This weekend, "22 Jump Street" is poised to have an impressive debut at the box office.
According to those who have seen pre-release audience surveys, the R-rated sequel could debut with anywhere between $55 million and $65 million -- more than $20 million more than the first film opened to two years ago.
And yet despite the fact that Channing Tatum and Jonah Hill's latest film is set to do brisk business, this month news about the stars has been decidedly negative. Last week, TMZ posted a video in which Jonah Hill hurled a homophobic slur at a paparazzo; the actor promptly gave an emotional public apology during an appearance on "The Tonight Show."
Then, news broke that Tatum's upcoming sci-fi action flick, "Jupiter Ascending," had been bumped to 2015 just weeks ahead of its summer release. The $150-million picture, in which the actor costars alongside Mila Kunis, had been plagued by bad buzz for months. Meanwhile, Tatum's last film, 2013's action-heavy "White House Down," was another $150-million production that failed to live up to the hype at the multiplex.
Not that any of the hundreds of UCLA students and others crowding the streets of Westwood at the film's premiere on Tuesday night seemed to care. They were too busy making fratty bro noises and fist-bumping to a DJ booth that towered about 20 feet above the carpet. After the "Jump Street" leads arrived, they promptly ran up to the booth, where Tatum broke out some of his "Magic Mike" dance skills and even stood on the ledge to wave at the crowd. His handlers flew into a tizzy, but everyone cheered.
On the carpet, Sony Pictures had Tatum and Hill do joint interviews -- perhaps to deflect from any uncomfortable questions. (Hill's reps even warned reporters not to ask about his recent "incident.")
The pair, who seem to share a genuine affinity for each other, went on to speak warmly of their second collaboration.
Tatum is "one of the first people I call when I think about what I'm doing" in my career, Hill told The Times. "Every time I have an idea for something, he's someone I ask advice from. Besides a friendship, it's been an immeasurable asset to creative stuff."
Looking on at the chaos surrounding the costars, directors Phil Lord and Chris Miller said they were thankful they don't have to live under a microscope.
"They are up to the challenge, though," Lord said. "They are thinking really hard about what they want the rest of their careers to be like -- and what those [hard moments] do is they focus you, and remind you what your values are."

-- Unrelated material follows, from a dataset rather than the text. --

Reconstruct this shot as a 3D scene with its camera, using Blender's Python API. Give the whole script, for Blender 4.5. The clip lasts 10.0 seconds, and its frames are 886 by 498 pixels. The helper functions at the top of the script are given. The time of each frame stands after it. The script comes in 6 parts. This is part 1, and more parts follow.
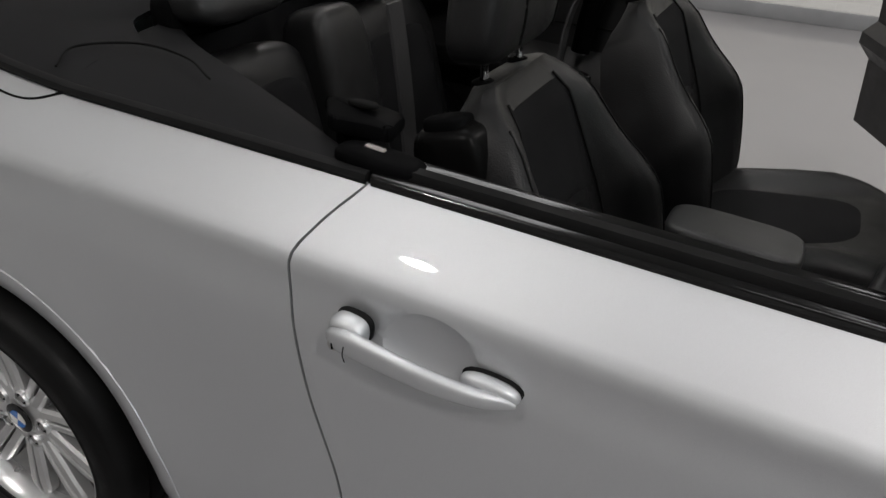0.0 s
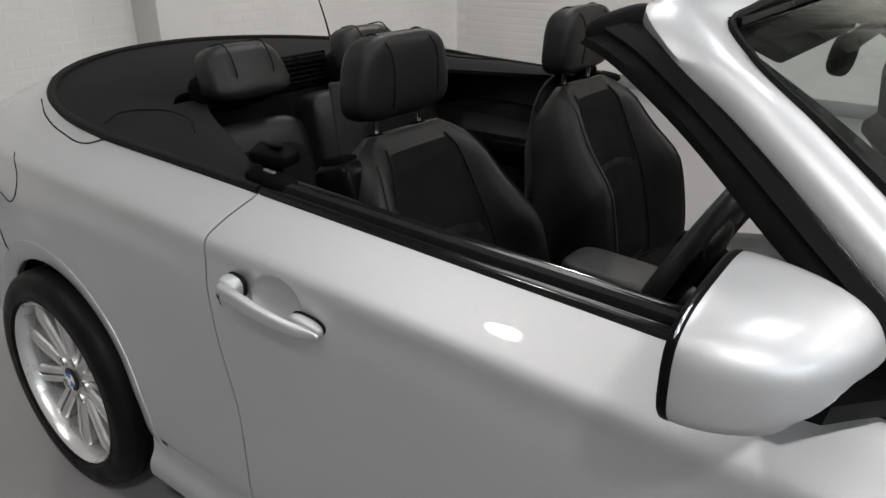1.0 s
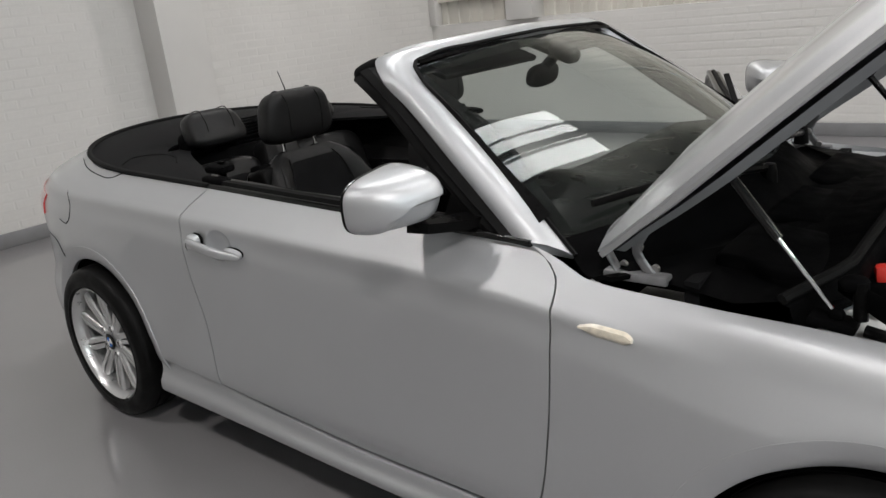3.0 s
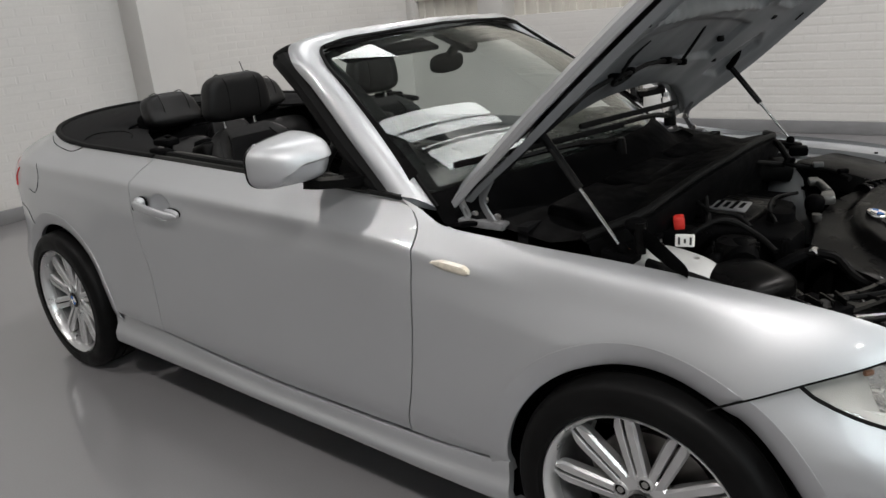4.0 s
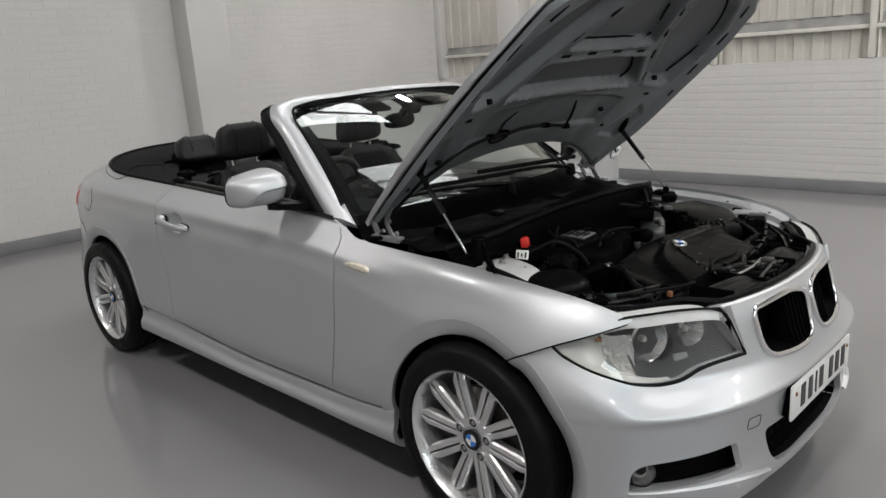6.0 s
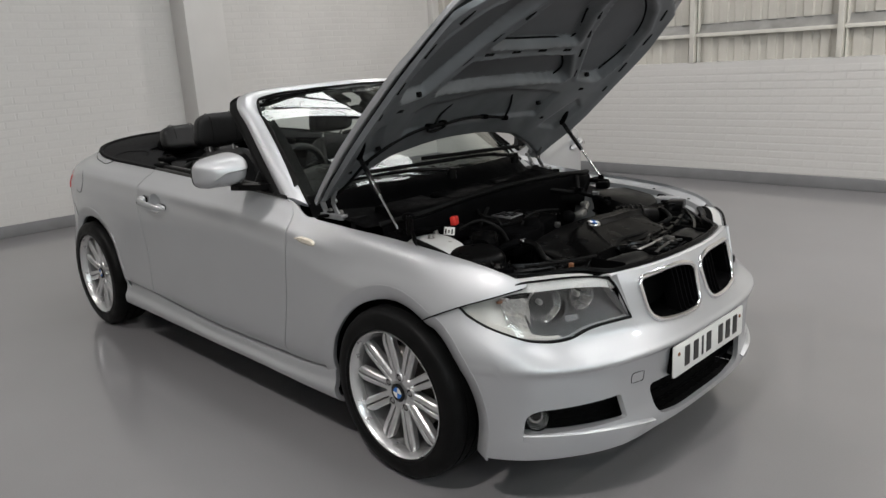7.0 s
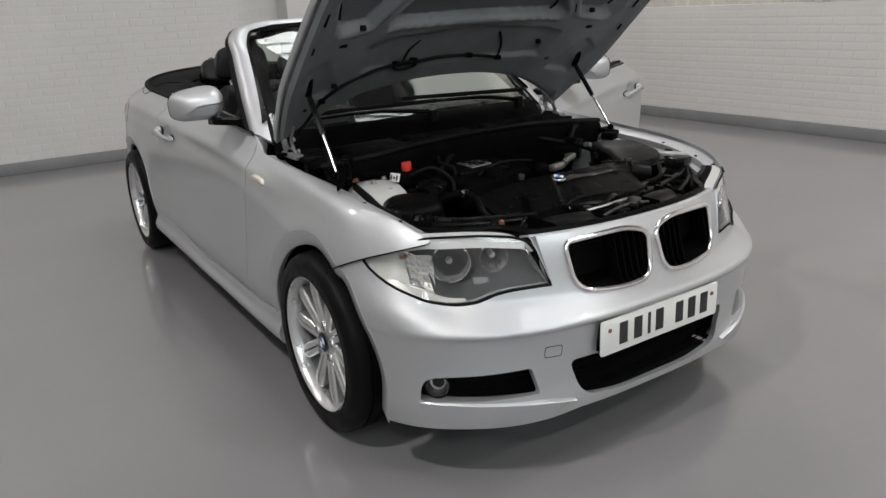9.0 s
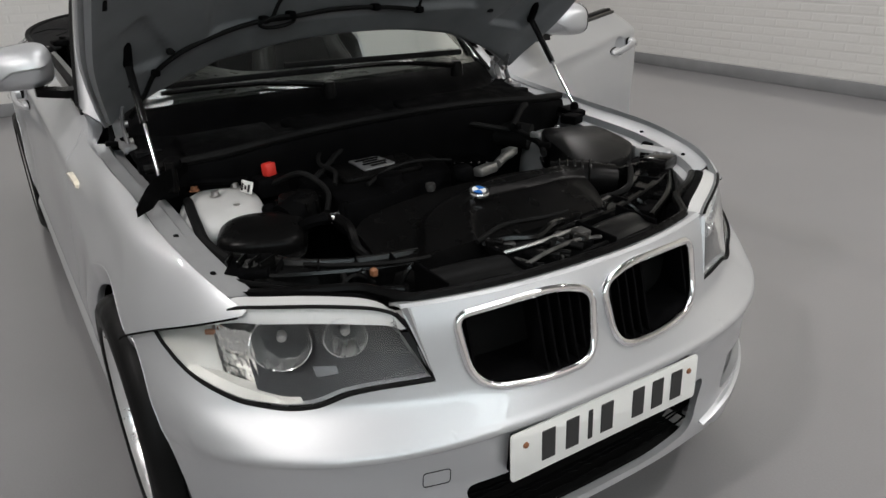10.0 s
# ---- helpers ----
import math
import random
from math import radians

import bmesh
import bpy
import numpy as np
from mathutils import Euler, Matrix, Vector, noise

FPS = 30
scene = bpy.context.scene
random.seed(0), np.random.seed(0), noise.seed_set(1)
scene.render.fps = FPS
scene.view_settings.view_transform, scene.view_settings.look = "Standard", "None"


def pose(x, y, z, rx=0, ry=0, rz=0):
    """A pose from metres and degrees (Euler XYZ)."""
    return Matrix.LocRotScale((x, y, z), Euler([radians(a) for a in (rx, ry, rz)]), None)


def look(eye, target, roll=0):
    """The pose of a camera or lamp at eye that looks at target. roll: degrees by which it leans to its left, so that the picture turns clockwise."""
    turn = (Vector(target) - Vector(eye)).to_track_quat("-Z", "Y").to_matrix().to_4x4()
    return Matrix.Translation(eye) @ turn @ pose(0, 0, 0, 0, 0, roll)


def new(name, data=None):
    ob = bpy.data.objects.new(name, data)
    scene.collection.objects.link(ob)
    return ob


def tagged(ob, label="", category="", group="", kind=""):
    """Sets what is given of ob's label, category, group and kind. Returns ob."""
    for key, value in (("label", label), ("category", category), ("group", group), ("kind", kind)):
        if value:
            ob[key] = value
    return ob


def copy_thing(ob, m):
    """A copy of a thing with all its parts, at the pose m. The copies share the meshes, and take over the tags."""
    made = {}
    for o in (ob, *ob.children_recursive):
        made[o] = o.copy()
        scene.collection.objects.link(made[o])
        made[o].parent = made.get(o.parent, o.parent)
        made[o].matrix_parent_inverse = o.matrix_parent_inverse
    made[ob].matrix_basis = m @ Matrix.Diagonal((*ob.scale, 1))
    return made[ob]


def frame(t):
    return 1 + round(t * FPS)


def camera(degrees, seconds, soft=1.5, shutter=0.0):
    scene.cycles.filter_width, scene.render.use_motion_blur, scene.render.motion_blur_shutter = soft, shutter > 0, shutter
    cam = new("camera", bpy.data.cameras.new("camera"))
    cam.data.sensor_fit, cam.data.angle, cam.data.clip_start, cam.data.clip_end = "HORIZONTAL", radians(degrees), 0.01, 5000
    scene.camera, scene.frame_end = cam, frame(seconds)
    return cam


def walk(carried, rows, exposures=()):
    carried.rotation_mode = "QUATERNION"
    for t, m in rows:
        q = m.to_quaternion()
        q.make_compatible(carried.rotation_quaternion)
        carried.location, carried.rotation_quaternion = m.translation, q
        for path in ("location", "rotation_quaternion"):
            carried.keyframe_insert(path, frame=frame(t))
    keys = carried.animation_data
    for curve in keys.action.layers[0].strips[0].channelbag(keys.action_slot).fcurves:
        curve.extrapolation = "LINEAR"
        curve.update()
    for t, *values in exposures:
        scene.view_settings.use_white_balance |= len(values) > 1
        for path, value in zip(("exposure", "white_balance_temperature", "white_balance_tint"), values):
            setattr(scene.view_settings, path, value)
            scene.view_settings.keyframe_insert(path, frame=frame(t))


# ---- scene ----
cam = camera(61.5, 10.0)
PATH = [
    (0, (1.196, -1.424, 1.373), (0.454, 0.126, 0.349), 2.4),
    (0.5, (1.46, -1.514, 1.401), (0.459, -0.086, 0.422), -0.4),
    (1, (1.825, -1.537, 1.418), (0.696, -0.089, 0.624), -0.3),
    (1.5, (2.103, -1.722, 1.392), (0.958, -0.254, 0.664), 0.0),
    (2, (2.307, -1.814, 1.426), (1.122, -0.361, 0.728), -0.5),
    (2.2, (2.403, -1.818, 1.418), (1.18, -0.372, 0.775), -0.8),
    (3.3, (2.944, -2.088, 1.435), (1.714, -0.637, 0.816), -7.5),
    (3.5, (3.025, -2.122, 1.425), (1.806, -0.664, 0.801), -7.6),
    (4, (3.262, -2.093, 1.39), (2.021, -0.651, 0.773), -5.4),
    (4.5, (3.491, -2.163, 1.413), (2.205, -0.753, 0.814), -5.0),
    (5, (3.676, -2.274, 1.437), (2.377, -0.869, 0.855), -4.8),
    (5.5, (3.877, -2.282, 1.451), (2.537, -0.882, 0.959), -3.9),
    (6.8, (4.437, -2.387, 1.448), (3.051, -1.034, 0.948), -3.9),
    (7, (4.512, -2.356, 1.442), (3.126, -1.004, 0.942), -3.5),
    (7.5, (4.674, -2.235, 1.417), (3.239, -0.933, 0.923), -2.0),
    (8, (4.813, -2.236, 1.426), (3.343, -0.994, 0.88), -2.4),
    (8.5, (4.871, -2.037, 1.399), (3.32, -0.91, 0.828), -4.0),
    (9, (4.831, -1.69, 1.379), (3.227, -0.672, 0.754), -3.0),
    (9.5, (4.623, -1.308, 1.366), (3.047, -0.314, 0.638), -2.6),
    (10, (4.344, -0.959, 1.363), (2.767, -0.006, 0.587), -2.4),
]
walk(cam, [(t, look(eye, target, roll)) for t, eye, target, roll in PATH],
     exposures=[(0, 0.06), (0.5, 0.17), (1, 0.18), (2, 0.11), (4.5, -0.01), (6, -0.07), (8.5, -0.07), (10, -0.02)])


# ---- world and lights: a windowless hall with round high-bay lamps and two roof lights ----
world = bpy.data.worlds.new("world")
scene.world = world
world.use_nodes = True
_nt = world.node_tree
_sky = _nt.nodes.new("ShaderNodeTexSky")
_sky.sky_type = "NISHITA"
_sky.sun_disc = False
_sky.sun_elevation, _sky.sun_rotation = radians(35), radians(120)
_nt.links.new(_sky.outputs[0], _nt.nodes["Background"].inputs[0])
_nt.nodes["Background"].inputs[1].default_value = 0.08

ROOF = 5.0
WALL_A, WALL_B = -3.42, 5.2          # hall walls: behind the boot, beside the passenger side
HALL_X, HALL_Y = 9.0, -6.0
LAMPS = [(-0.7, -3.1), (3.6, -3.0), (7.0, -3.4), (-1.0, 3.7), (4.3, 3.4), (7.4, 2.2)]
SKYLIGHTS = [(-1.1, -0.2, 0.2, 2.5), (1.9, -0.2, 3.2, 2.2), (4.7, -0.2, 6.0, 2.2), (-0.75, -2.6, 0.05, -1.8), (1.4, -2.7, 2.2, -1.9)]


def area_lamp(name, where, target, sx, sy, watts, colour=(1, 1, 1), round_=False):
    data = bpy.data.lights.new(name, "AREA")
    data.shape, data.size, data.energy, data.color = ("ELLIPSE" if round_ else "RECTANGLE"), sx, watts, colour
    data.size_y = sy
    ob = new(name, data)
    ob.matrix_world = look(where, target)
    return ob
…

With Hill coming off his second Oscar nomination earlier this year and Tatum set to showcase his more dramatic side in the Cannes hit "Foxcatcher," both actors also seem eager to prove their range beyond "Jump Street" -- even though Sony is likely to greenlight a third installment if the sequel proves to be a hit.
"They still have a lot of upside," said Lord, whose sequel has currently notched a 92% fresh rating on Rotten Tomatoes. "That's what's crazy about those guys. They're at the beginning of their acting careers, and they're only gonna get better."